The results of a 2006 survey of 400 teachers of English, conducted in collaboration with the University of Cambridge, were alarming: “More than 60% had inadequate knowledge of English and teaching methodology, while the other 40% had passing knowledge and teaching skills, and 3% of those had reasonable fluency in English.” And “some teachers were forced to teach English even though they had little or no knowledge of the language”.
For mathematics and science, the picture is not any better, and indeed the trend is getting worse.
Challenges of Inequity
With the parallel existence of the best and the mediocre quality of secondary education institutions in Thailand, the big challenge is how to bridge this inequity gap within our national educational system. Foreign and affluent parents prefer to send their children to top-notch international secondary schools, leaving the majority of the Thai public to fight over seats in the better domestic ones, sometimes with exorbitant “tea money” being paid up front.
The problem is not that we do not have the right kind of education that would teach our students to be self-motivated, analytical, independent thinking and problem solving, for our international schools, with their own excellent curriculums and pedagogy, have proved that they are second to none, endorsed and recognised by the very best tertiary educational institutions around the world. Their products are prepared to acquire “21st Century skills” for change and transformation coming with quickening pace in all areas of their life in the future.
But it is curious that there has been no attempt to incorporate the best practices of the successful schools into the classrooms of the obviously underachieving ones. While not all the so-called “international schools” are among the best, many of them are at least acceptable and competitive. There is an obvious need for a platform of exchange and mentoring among our secondary education. There exists the International Schools Association of Thailand (Isat), but its stated purpose is only to “act as a link between its 45-member international schools, on the one hand, and the Ministry of Education and the Office of the Private Education Commission in particular”.
It appears that the quality of secondary education in Thailand cannot be improved by the collective efforts on educational reform in the past two decades. In spite of the fact that one fifth of the annual budget is routinely allocated to the Ministry of Education, frequent changes in top leadership and “policy stability”, as identified by the World Economic Forum, plus the characteristic impervious posturing of the educational policy establishment to external participation and contribution, have made educational reform agenda a miserable failure.
Pedagogical Exchange
Given the fact that these excellent international schools are all incorporated under Thai law, taking advantage of the infrastructure and public utility made available by tax money, there should be a pro bono scheme that would encourage them to transfer their best practices to lesser equipped public schools.
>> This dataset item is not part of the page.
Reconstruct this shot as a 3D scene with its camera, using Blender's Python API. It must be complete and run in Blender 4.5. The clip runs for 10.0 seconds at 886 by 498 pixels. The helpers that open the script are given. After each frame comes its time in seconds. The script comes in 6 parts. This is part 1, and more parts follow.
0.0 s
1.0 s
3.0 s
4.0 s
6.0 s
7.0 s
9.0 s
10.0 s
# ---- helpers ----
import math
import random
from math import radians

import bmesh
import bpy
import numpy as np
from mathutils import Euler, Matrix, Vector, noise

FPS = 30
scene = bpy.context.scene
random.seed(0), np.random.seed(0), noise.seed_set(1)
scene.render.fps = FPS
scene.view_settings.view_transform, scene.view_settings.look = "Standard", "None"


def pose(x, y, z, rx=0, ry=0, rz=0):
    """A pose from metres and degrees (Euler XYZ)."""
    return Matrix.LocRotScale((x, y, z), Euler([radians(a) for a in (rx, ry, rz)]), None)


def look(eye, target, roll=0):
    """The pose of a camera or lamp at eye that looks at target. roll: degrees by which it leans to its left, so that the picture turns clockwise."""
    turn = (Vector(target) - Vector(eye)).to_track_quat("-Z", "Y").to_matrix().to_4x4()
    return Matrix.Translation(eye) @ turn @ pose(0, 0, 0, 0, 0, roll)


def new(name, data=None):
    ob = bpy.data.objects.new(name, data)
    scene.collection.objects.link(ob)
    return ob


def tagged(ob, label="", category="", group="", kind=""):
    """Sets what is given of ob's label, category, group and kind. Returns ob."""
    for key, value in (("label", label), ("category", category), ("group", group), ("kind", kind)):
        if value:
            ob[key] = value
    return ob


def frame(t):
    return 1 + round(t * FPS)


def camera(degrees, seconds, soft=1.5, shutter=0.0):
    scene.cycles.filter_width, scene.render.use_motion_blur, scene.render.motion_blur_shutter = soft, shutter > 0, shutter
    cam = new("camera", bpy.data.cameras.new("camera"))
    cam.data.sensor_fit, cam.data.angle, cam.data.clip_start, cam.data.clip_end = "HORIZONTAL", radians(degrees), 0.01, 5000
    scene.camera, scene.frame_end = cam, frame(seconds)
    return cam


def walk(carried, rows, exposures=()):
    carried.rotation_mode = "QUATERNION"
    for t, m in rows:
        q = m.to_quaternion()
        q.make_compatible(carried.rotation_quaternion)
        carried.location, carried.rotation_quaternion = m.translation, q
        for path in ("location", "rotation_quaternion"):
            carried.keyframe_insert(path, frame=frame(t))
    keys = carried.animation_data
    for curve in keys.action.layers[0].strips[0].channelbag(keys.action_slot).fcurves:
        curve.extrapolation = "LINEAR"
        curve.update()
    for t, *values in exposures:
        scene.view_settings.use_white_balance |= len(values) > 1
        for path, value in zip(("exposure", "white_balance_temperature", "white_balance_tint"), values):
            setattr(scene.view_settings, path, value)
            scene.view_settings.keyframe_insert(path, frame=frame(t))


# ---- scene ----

With the high achievers in the central business district of Bangkok and now becoming more established in suburban areas, there is a wealth of opportunity to elevate the quality of education among our secondary schools both in the capital and in the provinces.
The global trend indicates that more international schools with English as the language of instruction are being established in most countries. In Southeast Asia and East Asia in particular, according to Nick Morrison of The Guardian, “many parents are seeking out an English-medium education that is seen as equipping their children to live and work around the world, as well as an inquiry-based approach to learning instead of the more didactic style favoured in some national systems”.
Thailand, too, will see a rapid increase of new international schools moving on to the expanding landscape of middle-class families looking for a higher quality of education for their children.
What opportunity is available for collaboration and exchange between the “inquiry-based approach” being pursued as the global trend and the “more didactic style” of our national education?
Tapping available resources, hitherto unrecognised and under-utilised, is in itself an innovation. A forum of educators and educational management between the Isat and Thai public schools should be established. And the areas for collaboration and exchange could be numerous, such as administration, curriculum development, module preparation and lesson design, individual counselling and self-paced learning, including the pedagogy in science, technology, engineering and maths, and the imperative of English-language instruction.
As we embark full steam on the road to achieve the Thailand 4.0 economic model, all will come to naught if our education system is left in the quagmire of mediocrity and paralysis as a result of self-pride and insecurity. Our in-house educational experts have tried for the past two decades but have not produced satisfactory results commensurate to the enormous national budget outlay and the number of personnel involved in our educational reform agenda.
The more-than 400,000 educational experts and teachers around the country want very much to contribute their best, but need a clear and stable policy for educational reform going forward.
It is high time to learn from the external actors who have achieved successes with their products being admitted into the top tertiary educational institutions around the world. Nothing succeeds like success, as the saying goes. The real challenge is for our education experts to open up with a sense of “philosophical humility” and the courage to admit that there are other best practice stories accomplished by others who might be willing to share their secrets of success for our own national educational reform agenda.